Philippians 2:3 (TPT)
It seems so simple. Don’t be selfish. Don’t be prideful. Be humble. Consider other people more important than yourself. Share.
But the world has convinced us that considering other people to be more important than ourselves is equivalent to low self-esteem and that if we don’t look out for ourselves nobody else will. We’ve been tricked into thinking that putting someone else’s needs above our own is for the weak and the unsuccessful or mediocre, but nothing could be further from the truth. Helping others makes us stronger. We NEED each other. We are far better together than we are apart. Cooperation and collaboration are always smarter ways to live. Everybody wins. But it will take all humans coming together to make this our reality and it starts with us...it starts with you…it starts with me.
You see, the most recent studies to date revealed that the more a few people practiced self- sacrifice…the more numbers of people practiced self- sacrifice. It’s been proven. People will follow the majority; good, bad, or ugly. And if it works for environmental issues, it will work for our hearts and minds and words too.
We can actually lead a revolution of love.

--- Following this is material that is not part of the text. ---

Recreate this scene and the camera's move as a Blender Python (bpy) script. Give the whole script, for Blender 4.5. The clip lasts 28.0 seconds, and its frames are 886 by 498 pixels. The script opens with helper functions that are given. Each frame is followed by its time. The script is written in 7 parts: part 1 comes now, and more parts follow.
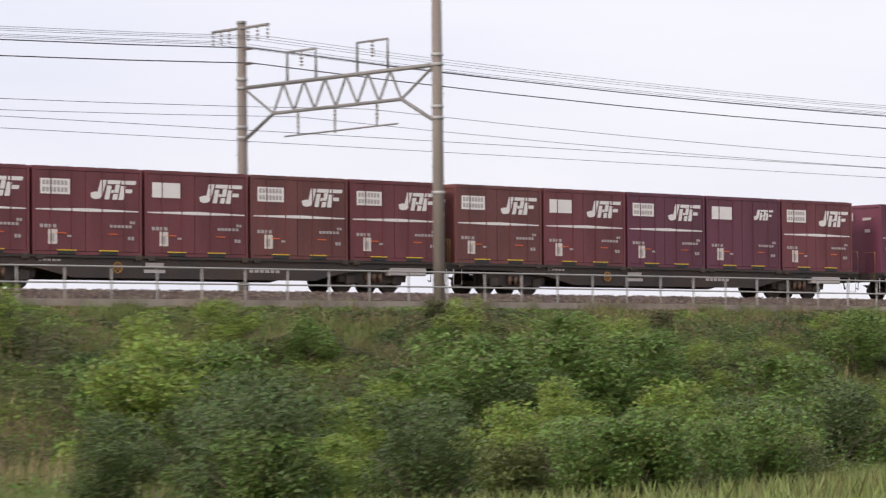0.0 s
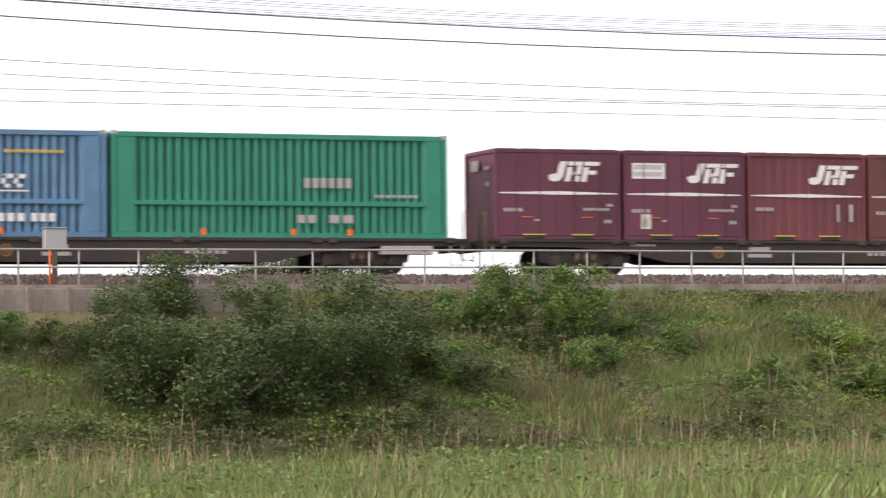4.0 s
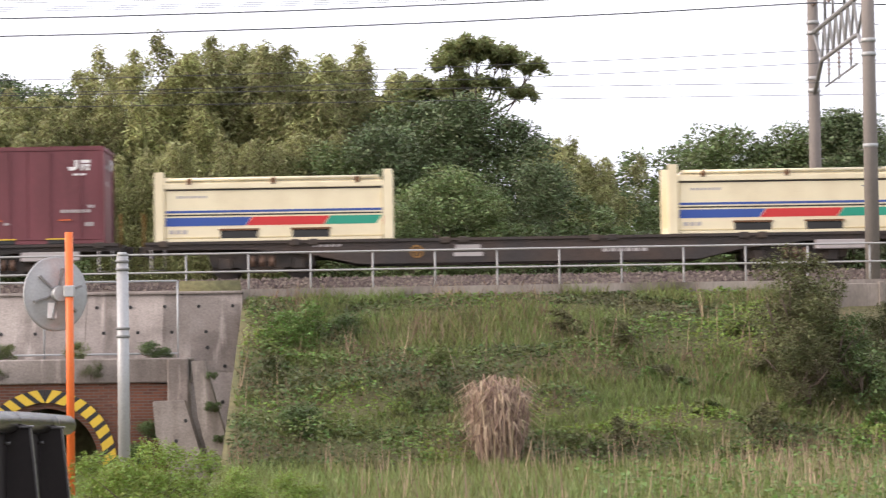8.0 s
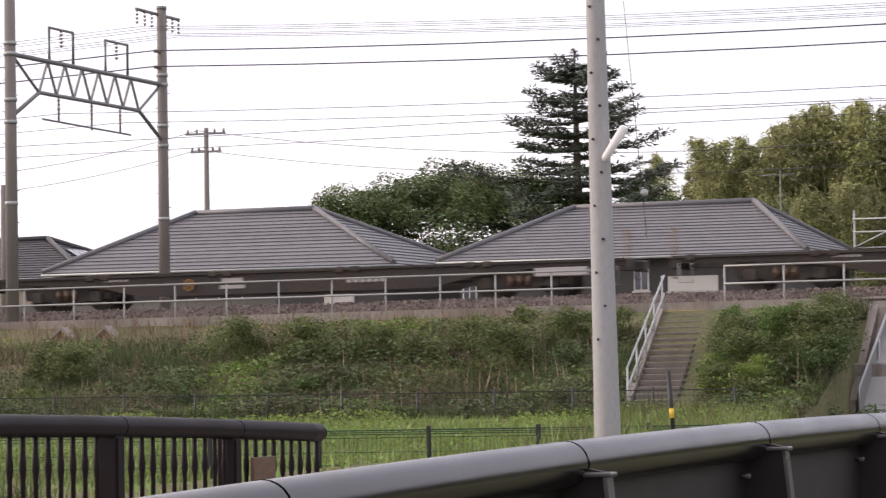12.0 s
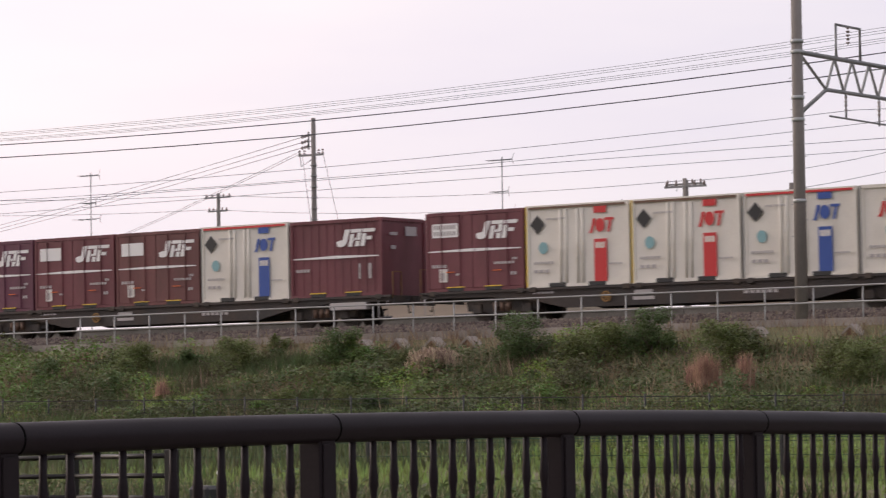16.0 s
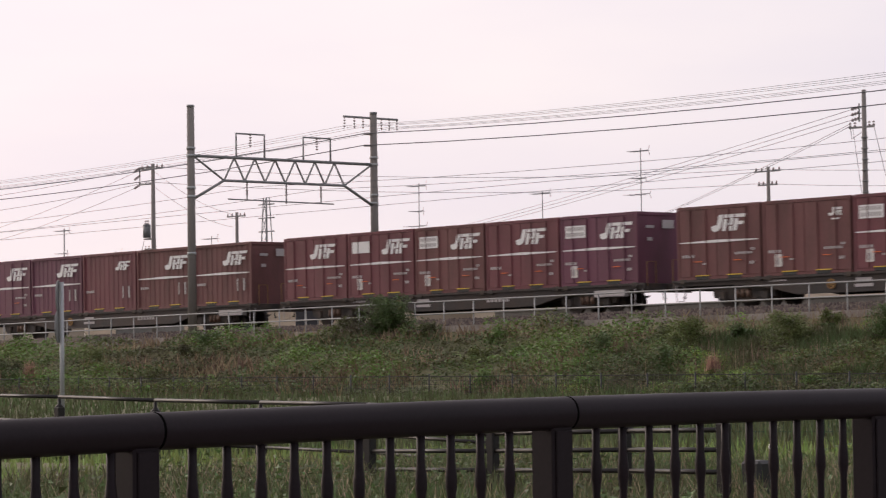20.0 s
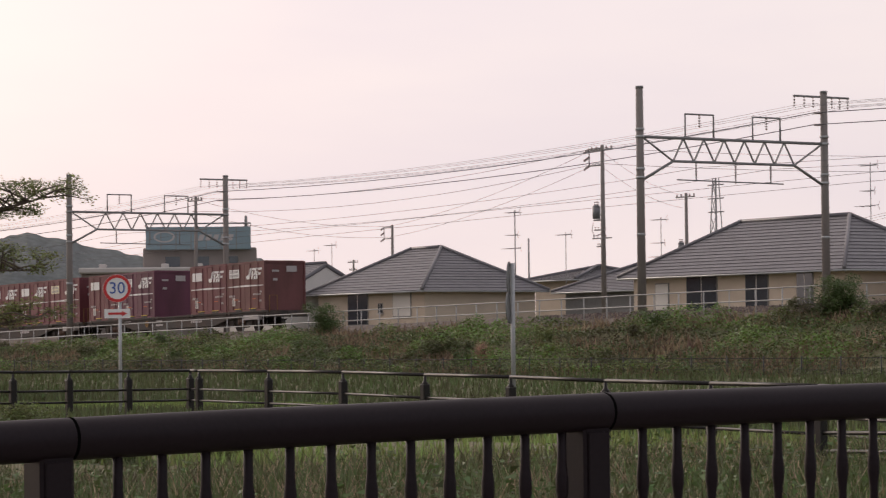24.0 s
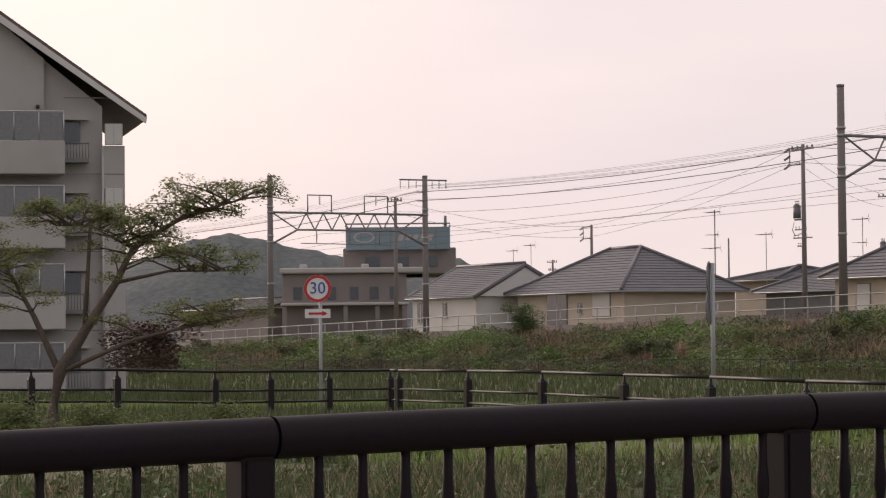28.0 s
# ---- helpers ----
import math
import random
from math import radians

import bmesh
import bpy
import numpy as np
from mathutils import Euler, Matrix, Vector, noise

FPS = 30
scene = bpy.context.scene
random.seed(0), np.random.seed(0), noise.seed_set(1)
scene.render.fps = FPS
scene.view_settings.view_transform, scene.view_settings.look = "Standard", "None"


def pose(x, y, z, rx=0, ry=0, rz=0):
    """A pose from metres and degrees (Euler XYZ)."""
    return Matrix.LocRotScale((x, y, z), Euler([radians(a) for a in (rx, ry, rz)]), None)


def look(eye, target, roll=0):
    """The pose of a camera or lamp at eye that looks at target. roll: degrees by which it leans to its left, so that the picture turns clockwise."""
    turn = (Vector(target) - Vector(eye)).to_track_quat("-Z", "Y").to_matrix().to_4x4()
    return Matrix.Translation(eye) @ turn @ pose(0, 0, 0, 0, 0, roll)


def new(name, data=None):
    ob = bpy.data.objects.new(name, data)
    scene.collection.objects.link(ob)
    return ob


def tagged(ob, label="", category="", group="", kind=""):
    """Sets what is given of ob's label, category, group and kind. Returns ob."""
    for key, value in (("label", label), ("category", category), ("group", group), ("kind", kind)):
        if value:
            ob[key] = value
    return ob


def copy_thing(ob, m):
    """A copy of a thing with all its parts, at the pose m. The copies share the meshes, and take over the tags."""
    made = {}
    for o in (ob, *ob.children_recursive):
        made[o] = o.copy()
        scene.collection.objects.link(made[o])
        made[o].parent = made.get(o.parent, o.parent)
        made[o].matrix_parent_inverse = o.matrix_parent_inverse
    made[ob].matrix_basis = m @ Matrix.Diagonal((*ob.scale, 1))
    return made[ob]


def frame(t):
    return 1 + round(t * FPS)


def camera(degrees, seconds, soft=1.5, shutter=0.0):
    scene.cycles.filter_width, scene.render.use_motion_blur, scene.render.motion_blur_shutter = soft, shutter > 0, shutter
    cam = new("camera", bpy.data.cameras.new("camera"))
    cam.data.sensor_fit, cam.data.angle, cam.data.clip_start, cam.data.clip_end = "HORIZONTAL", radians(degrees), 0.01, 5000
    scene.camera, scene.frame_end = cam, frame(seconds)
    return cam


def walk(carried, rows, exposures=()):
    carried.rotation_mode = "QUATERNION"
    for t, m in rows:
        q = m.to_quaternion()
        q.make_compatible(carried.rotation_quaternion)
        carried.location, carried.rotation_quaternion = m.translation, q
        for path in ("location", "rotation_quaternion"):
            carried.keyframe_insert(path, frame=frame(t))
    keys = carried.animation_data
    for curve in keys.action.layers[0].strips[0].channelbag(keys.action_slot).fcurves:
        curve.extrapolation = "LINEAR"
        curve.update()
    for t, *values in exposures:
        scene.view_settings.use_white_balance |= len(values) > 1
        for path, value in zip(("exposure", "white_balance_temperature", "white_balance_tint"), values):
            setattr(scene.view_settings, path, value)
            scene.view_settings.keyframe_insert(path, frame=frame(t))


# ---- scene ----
import itertools

# camera: stands beside the arched road bridge and pans left after the train
EYE = Vector((0.0, 0.0, 1.25))
HFOV = math.degrees(2 * math.atan(784 / 5050))
cam = camera(HFOV, 28.0, soft=1.25, shutter=0.2)

# seconds, azimuth from the track's normal (right positive), tilt, lean, in degrees
PAN = [
    (0.0, 41.222, 1.982, -0.574),
    (0.5, 36.844, 1.975, -0.588),
    (1.0, 32.480, 1.994, -0.527),
    (1.5, 29.411, 2.008, -0.512),
    (2.0, 27.340, 2.013, -0.543),
    (2.5, 25.635, 2.009, -0.524),
    (4.5, 17.388, 2.032, -0.594),
    (5.0, 14.540, 2.043, -0.689),
    (5.5, 11.918, 2.047, -0.821),
    (6.0, 9.403, 2.051, -0.801),
    (6.5, 6.972, 2.059, -0.753),
    (7.0, 4.778, 2.067, -0.794),
    (7.5, 2.723, 2.090, -0.850),
    (8.0, 0.519, 2.119, -0.824),
    (8.5, -2.372, 2.161, -0.825),
    (9.0, -5.405, 2.212, -0.890),
    (9.5, -8.361, 2.270, -0.941),
    (10.0, -10.865, 2.316, -0.953),
    (10.5, -13.371, 2.327, -0.982),
    (11.0, -15.803, 2.332, -1.041),
    (11.5, -17.938, 2.368, -1.024),
    (12.0, -19.957, 2.426, -0.921),
    (12.5, -21.611, 2.463, -1.019),
    (13.0, -24.031, 2.517, -0.996),
    (13.5, -26.015, 2.558, -1.003),
    (15.5, -33.582, 2.590, -0.776),
    (16.0, -35.705, 2.593, -0.736),
    (16.5, -37.725, 2.602, -0.770),
    (17.0, -38.817, 2.579, -0.695),
    (17.5, -39.785, 2.503, -0.684),
    (18.0, -40.947, 2.456, -0.755),
    (18.5, -42.316, 2.405, -0.757),
    (19.0, -43.813, 2.352, -0.781),
    (19.5, -45.427, 2.299, -0.763),
    (20.0, -46.732, 2.219, -0.740),
    (20.5, -47.989, 2.134, -0.768),
    (21.0, -49.210, 2.079, -0.796),
    (21.5, -50.455, 2.039, -0.839),
    (23.5, -54.532, 1.968, -0.607),
    (24.0, -55.746, 1.940, -0.625),
    (24.5, -57.314, 1.918, -0.591),
    (25.0, -58.650, 1.902, -0.568),
    (25.5, -59.481, 1.908, -0.516),
    (26.0, -59.218, 1.938, -0.557),
    (26.5, -59.442, 1.959, -0.529),
    (27.0, -59.651, 1.971, -0.550),
    (27.5, -59.694, 1.980, -0.565),
    (28.0, -59.745, 1.981, -0.563),
]


def aim(az, el, roll, forward=0.0):
    a, e = radians(az), radians(el)
    d = Vector((math.sin(a) * math.cos(e), math.cos(a) * math.cos(e), math.sin(e)))
    eye = EYE + d * forward
    return look(eye, eye + d * 10, roll)


def forward_at(t):
    # the clip starts a little nearer and settles back in the first half second
    return 7.2 * max(0.0, 1 - t / 0.5)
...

We have the power in us to heal our fractured communities and care for our wounded just by being less selfish. Woooo! Now that’s some power.
So, for now, the “love locks” have reminded me that my role in this crazy life is to love each person in my sphere of influence as best I can...to put others before myself more times than not...to use my power to love for justice. I hope you’ll join me.
I’m going to start here and now, “Without ever having laid eyes on you, without knowing your skin color or gender or sexual orientation or background or religion or political views or mistakes, I know that you are lovely and that your life has great value. I love you and I’m glad you’re here.”